Search the material below for the word "Blender" and copy every line in which it occurs.

** Start of Provided material **

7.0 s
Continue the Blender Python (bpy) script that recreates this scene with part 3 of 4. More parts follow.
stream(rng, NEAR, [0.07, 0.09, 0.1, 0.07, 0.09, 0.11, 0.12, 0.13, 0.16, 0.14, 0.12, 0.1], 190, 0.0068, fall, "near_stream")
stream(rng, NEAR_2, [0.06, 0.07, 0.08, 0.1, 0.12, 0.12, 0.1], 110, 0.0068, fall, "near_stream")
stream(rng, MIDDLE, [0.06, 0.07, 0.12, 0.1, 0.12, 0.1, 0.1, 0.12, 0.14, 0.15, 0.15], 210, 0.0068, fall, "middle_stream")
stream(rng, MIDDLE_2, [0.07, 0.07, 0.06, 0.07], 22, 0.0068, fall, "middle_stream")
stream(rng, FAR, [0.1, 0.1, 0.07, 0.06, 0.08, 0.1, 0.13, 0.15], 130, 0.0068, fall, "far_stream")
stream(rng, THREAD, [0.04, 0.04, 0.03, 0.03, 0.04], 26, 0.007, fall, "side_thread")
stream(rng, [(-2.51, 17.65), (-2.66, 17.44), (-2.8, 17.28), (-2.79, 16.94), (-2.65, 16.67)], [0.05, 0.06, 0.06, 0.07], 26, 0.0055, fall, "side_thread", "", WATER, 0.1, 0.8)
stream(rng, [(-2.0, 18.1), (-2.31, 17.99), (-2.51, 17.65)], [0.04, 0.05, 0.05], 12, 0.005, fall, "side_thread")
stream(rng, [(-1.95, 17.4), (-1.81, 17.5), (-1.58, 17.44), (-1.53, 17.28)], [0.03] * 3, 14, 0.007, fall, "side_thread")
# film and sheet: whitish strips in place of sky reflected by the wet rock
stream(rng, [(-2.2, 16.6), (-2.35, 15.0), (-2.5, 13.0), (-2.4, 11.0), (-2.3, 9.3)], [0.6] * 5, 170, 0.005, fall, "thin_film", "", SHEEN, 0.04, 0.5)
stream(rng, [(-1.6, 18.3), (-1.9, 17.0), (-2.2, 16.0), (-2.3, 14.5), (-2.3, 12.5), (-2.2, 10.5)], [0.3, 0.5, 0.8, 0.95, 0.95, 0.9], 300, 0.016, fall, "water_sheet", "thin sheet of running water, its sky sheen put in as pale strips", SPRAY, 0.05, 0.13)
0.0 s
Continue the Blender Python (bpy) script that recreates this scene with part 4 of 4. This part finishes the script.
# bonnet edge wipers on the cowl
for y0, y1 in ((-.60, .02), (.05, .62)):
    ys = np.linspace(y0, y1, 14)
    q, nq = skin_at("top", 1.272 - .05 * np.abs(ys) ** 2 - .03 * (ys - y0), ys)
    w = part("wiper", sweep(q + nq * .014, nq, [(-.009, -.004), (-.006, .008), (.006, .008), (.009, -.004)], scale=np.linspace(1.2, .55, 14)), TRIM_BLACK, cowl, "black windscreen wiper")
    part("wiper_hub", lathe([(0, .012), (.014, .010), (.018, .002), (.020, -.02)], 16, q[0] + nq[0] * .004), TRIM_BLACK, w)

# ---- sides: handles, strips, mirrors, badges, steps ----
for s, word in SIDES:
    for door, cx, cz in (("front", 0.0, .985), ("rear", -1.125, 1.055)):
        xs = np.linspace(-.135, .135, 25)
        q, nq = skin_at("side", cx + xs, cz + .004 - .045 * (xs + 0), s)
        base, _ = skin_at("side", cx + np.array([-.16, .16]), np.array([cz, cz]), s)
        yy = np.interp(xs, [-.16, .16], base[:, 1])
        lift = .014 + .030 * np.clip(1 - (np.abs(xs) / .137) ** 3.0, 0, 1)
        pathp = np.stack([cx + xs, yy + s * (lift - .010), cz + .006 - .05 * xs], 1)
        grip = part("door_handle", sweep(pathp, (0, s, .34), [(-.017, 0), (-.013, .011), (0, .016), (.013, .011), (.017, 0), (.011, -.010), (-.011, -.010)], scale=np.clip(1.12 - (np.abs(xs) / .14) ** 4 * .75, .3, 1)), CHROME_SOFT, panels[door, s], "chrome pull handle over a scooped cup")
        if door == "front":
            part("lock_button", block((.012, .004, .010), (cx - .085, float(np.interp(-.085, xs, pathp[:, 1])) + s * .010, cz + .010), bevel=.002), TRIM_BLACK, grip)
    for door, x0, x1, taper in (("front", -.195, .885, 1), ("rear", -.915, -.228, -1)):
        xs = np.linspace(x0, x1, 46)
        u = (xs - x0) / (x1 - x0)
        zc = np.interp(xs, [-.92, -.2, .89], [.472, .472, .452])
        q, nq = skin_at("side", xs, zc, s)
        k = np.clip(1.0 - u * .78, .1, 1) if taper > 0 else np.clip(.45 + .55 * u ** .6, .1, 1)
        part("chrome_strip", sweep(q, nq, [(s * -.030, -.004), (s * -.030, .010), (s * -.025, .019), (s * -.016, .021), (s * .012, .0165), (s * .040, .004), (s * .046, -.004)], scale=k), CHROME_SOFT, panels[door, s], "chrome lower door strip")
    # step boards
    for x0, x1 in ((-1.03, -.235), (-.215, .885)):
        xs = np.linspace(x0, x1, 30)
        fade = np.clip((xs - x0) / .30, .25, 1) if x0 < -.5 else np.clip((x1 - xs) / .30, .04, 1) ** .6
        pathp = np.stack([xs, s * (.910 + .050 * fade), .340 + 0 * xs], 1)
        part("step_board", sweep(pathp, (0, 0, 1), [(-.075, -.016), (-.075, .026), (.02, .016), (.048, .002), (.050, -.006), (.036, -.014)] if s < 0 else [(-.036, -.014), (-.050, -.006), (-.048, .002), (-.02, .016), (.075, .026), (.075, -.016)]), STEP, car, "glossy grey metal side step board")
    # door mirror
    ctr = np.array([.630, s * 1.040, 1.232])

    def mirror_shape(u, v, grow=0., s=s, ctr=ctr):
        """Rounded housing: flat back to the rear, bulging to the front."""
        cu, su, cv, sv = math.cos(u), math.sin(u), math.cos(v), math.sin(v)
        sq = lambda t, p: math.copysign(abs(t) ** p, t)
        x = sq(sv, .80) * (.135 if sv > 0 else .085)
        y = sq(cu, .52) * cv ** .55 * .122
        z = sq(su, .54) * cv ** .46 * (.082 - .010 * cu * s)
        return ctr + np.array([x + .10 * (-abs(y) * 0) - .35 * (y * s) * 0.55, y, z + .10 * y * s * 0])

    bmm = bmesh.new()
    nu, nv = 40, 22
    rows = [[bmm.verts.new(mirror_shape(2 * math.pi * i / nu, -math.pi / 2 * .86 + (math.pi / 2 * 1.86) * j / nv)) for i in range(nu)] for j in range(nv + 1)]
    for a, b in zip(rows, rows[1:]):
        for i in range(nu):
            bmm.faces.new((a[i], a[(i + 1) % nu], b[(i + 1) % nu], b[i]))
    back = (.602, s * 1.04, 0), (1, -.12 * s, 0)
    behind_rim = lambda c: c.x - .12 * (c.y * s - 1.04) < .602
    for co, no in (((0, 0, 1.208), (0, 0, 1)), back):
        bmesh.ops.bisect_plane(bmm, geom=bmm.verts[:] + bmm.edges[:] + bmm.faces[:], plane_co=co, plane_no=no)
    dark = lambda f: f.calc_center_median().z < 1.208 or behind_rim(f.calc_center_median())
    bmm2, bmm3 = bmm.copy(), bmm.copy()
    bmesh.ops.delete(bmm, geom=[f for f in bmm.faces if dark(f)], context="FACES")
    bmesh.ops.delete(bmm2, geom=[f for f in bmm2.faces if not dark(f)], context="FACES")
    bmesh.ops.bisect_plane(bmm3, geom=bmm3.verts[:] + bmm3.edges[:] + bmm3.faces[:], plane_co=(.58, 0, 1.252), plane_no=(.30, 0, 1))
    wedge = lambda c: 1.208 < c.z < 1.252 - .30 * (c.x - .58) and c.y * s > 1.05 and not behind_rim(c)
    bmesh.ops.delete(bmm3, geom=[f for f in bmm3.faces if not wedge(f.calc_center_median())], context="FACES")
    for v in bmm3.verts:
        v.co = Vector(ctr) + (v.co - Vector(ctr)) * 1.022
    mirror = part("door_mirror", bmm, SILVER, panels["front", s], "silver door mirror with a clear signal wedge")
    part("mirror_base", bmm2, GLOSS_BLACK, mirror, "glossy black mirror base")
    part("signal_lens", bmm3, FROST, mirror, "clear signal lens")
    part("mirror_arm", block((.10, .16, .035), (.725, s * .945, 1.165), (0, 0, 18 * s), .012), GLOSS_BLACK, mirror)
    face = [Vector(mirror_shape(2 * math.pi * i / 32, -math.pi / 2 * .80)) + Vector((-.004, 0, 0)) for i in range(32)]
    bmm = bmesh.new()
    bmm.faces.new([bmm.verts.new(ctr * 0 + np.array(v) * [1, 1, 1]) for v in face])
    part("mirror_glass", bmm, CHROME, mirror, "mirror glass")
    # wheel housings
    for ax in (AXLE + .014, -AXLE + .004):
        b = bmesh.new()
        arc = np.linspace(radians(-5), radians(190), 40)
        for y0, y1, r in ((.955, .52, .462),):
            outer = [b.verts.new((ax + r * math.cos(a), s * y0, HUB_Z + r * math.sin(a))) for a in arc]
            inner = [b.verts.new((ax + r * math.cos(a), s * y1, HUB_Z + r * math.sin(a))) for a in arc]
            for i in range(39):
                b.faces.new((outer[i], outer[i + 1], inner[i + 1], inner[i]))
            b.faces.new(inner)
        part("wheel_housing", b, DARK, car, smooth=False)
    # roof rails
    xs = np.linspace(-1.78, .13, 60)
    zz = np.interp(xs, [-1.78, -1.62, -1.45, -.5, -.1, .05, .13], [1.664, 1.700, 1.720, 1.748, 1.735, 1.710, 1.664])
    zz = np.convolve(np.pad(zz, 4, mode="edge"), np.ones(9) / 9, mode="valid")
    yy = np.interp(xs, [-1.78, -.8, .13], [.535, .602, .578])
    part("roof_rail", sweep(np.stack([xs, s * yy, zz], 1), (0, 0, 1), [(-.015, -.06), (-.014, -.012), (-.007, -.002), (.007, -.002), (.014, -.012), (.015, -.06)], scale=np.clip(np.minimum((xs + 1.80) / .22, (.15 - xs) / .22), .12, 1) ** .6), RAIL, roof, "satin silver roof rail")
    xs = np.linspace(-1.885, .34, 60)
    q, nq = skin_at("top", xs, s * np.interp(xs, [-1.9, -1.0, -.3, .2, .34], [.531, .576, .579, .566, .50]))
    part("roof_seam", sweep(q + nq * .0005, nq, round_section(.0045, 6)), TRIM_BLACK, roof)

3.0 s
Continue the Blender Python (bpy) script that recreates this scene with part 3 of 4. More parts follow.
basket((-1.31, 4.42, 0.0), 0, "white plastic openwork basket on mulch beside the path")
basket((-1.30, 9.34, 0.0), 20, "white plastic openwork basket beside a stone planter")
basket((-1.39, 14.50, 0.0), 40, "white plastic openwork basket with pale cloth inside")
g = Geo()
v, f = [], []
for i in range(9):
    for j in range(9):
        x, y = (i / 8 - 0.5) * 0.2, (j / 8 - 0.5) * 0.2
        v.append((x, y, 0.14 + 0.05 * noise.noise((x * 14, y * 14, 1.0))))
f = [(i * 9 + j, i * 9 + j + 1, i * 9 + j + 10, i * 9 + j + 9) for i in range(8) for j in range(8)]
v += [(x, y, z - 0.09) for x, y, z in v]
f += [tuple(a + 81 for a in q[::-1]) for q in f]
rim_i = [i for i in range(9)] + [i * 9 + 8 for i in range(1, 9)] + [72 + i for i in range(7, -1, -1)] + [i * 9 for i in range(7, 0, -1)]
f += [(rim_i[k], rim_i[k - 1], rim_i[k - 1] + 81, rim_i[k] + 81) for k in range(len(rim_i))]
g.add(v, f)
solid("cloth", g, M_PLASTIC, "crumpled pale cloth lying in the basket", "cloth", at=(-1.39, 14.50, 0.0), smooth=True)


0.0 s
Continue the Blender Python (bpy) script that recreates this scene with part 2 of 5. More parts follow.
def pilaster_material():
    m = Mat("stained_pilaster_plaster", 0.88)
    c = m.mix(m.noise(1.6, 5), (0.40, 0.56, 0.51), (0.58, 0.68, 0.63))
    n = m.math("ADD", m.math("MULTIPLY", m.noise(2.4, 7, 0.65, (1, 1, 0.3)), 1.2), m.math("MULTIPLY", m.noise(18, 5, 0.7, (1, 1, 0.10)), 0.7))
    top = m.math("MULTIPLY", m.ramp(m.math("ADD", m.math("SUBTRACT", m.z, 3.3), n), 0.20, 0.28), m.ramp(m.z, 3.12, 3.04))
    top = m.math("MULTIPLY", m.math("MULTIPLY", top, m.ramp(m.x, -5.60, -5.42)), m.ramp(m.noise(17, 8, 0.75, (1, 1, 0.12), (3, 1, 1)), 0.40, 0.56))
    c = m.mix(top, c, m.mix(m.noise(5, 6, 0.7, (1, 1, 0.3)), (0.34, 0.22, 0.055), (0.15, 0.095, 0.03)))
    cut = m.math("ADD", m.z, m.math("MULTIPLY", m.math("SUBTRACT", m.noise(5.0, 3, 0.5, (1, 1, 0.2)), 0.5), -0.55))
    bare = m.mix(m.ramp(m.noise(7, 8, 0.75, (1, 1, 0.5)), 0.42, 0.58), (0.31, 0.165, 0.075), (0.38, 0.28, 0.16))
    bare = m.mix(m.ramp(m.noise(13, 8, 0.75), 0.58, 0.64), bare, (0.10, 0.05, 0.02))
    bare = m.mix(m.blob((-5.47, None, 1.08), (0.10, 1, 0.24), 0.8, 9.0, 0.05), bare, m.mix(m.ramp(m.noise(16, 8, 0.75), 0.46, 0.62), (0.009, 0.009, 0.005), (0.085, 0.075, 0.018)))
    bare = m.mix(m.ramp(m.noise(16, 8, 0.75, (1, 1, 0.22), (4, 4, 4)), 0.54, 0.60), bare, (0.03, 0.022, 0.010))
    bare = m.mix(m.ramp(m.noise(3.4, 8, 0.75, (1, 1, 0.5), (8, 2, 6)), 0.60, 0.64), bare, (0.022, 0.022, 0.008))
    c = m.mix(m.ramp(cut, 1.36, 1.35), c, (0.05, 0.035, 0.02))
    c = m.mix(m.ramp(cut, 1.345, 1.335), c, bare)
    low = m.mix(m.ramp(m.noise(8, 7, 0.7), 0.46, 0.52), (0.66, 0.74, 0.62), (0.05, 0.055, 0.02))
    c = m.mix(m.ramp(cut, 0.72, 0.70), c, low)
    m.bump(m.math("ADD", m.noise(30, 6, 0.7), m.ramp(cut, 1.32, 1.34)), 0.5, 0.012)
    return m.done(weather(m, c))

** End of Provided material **

▶ [Full response]:
Continue the Blender Python (bpy) script that recreates this scene with part 3 of 4. More parts follow.
Continue the Blender Python (bpy) script that recreates this scene with part 4 of 4. This part finishes the script.
Continue the Blender Python (bpy) script that recreates this scene with part 3 of 4. More parts follow.
Continue the Blender Python (bpy) script that recreates this scene with part 2 of 5. More parts follow.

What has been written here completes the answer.